山内氏は「データ利活用における考え方が変化してくると考えており、目的達成のために多くのデータにアクセスして読み解き、将来の見通しを立てることが必要になる」として『QUICK Data Factory』を紹介。将来的にデータシェアリングが常識となる世界の到来を見越して、Snowflakeマーケットプレイス上でオルタナティブデータをはじめとする経済金融データを提供したという。
また、スノーフレイクとのパートナー戦略について、デロイト トーマツ リスクアドバイザリー シニアマネージャー 朝日基雄氏が「データ民主化やモダナイゼーションをキーワードに、グローバルでは2020年からコラボレーションをしている」と切り出した。
これまで企業の目的として財務的観点での成長が求められていたが、今後はサスティナブルな成長はもちろん「ESG integrity」を意識していかなければならないと指摘。これを受けて、データプラットフォームには下図左のような各企業がデータをもちあわせてドキュメントとしてフォーマット化されたレポートを対外的に出していたものから、右のように各企業がデータをもちながらもデータ単位でのアカウンタビリティ向上が求められるとした。

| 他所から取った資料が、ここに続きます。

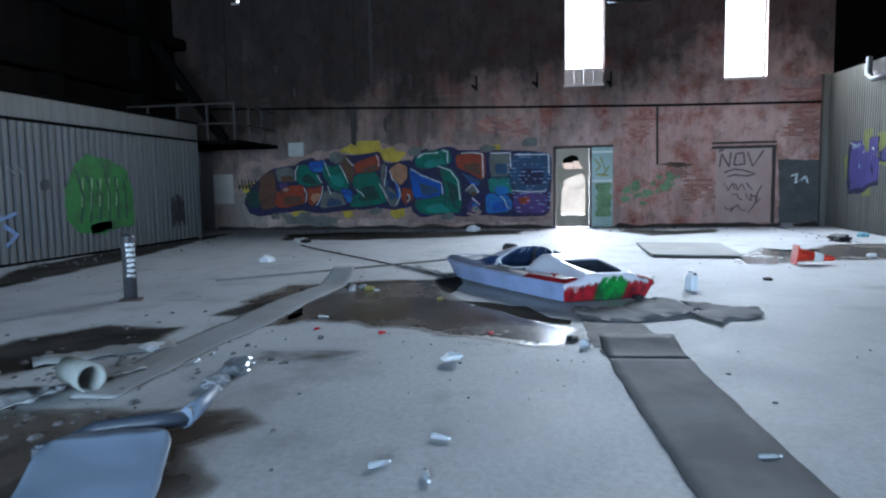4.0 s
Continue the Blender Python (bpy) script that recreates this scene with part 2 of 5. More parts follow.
def stern_spray(name):
    """Red spray paint with a green field in its middle; white gelcoat above, running down over both."""
    m, n, l, b = shader(name)
    v = coords(n)
    sep = n.new("ShaderNodeSeparateXYZ")
    l.new(v, sep.inputs[0])
    edge = noise_node(n, l, v, 10, 6, 0.7)
    blot = noise_node(n, l, stretched(n, l, v, 1, 1, 0.55), 9, 6, 0.65)
    grit = noise_node(n, l, v, 45, 3, 0.6)
    runs = noise_node(n, l, stretched(n, l, v, 0.2, 62, 2.0), 1.0, 3, 0.6)
    red_c = mix(n, l, ramp(n, l, blot, [(0.40, (0, 0, 0)), (0.62, (0.9, 0.9, 0.9))]), (0.43, 0.012, 0.022), (0.085, 0.006, 0.012))
    green_c = mix(n, l, ramp(n, l, blot, [(0.42, (0, 0, 0)), (0.60, (0.9, 0.9, 0.9))]), (0.02, 0.29, 0.045), (0.012, 0.06, 0.025))
    away = math_node(n, l, "ABSOLUTE", math_node(n, l, "ADD", sep.outputs["Y"], 0.035), 0.0)
    away = math_node(n, l, "ADD", away, math_node(n, l, "MULTIPLY", math_node(n, l, "SUBTRACT", edge, 0.5), 0.13))
    low = math_node(n, l, "MULTIPLY", math_node(n, l, "SUBTRACT", 0.06, sep.outputs["Z"]), 1.6)
    away = math_node(n, l, "ADD", away, math_node(n, l, "MAXIMUM", low, 0.0))
    c = mix(n, l, ramp(n, l, away, [(0.20, (0, 0, 0)), (0.25, (1, 1, 1))]), green_c, red_c)
    rim = math_node(n, l, "ABSOLUTE", math_node(n, l, "SUBTRACT", away, 0.24), 0.0)
    c = mix(n, l, ramp(n, l, rim, [(0.0, (0.6, 0.6, 0.6)), (0.035, (0, 0, 0))]), c, (0.06, 0.02, 0.02))
    c = mix(n, l, ramp(n, l, grit, [(0.60, (0, 0, 0)), (0.75, (0.25, 0.25, 0.25))]), c, (0.30, 0.28, 0.30))
    at = n.new("ShaderNodeAttribute")
    at.attribute_name = "below"
    hang = math_node(n, l, "MULTIPLY", math_node(n, l, "MAXIMUM", math_node(n, l, "SUBTRACT", runs, 0.50), 0.0), 0.34)
    fuzz = math_node(n, l, "MULTIPLY", math_node(n, l, "SUBTRACT", edge, 0.5), 0.06)
    cover = math_node(n, l, "ADD", math_node(n, l, "SUBTRACT", at.outputs["Fac"], hang), fuzz)
    white = mix(n, l, blot, (0.66, 0.66, 0.73), (0.74, 0.72, 0.77))
    c = mix(n, l, ramp(n, l, cover, [(0.0, (0, 0, 0)), (0.018, (1, 1, 1))]), white, c)
    l.new(c, b.inputs["Base Color"])
    b.inputs["Roughness"].default_value = 0.42
    bump(n, l, math_node(n, l, "ADD", blot, grit), b, 0.15, 0.004)
    return m


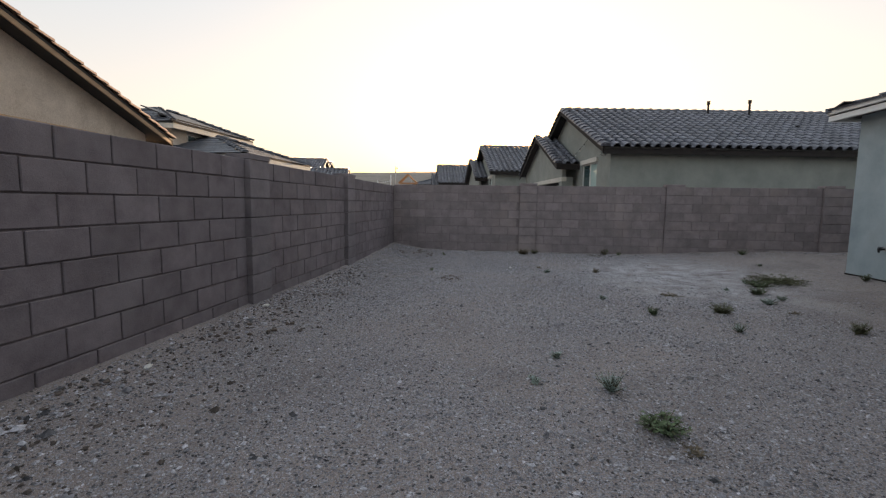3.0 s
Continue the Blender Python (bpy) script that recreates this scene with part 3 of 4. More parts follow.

朝日氏は、「今後クローズドなアーキテクチャだけでやっていくことは不可能であり、これからは各社が求められるデータをオープンな場所に置く必要がある。サプライヤーも個社ごとでなく『自社のデータはここに置いている』と各社が必要なデータを取りに行けるように管理、協業することでクラウドデータプラットフォームを通じて取り組みを高度化できる」とした。また、ESGそれぞれの項目に求められるものが増えており、企業が責任をもって社会に対して発信していくためにはデータが不可欠であるとして、「それを支えるためのクラウドデータプラットフォームの重要性は高まる」と朝日氏。最後に下図を紹介し、特に「テクノロジーによる実現力の獲得」という点が重要であり、テクノロジーをどれだけ上手に使いこなせるかが企業にとって1番の要点になるとした。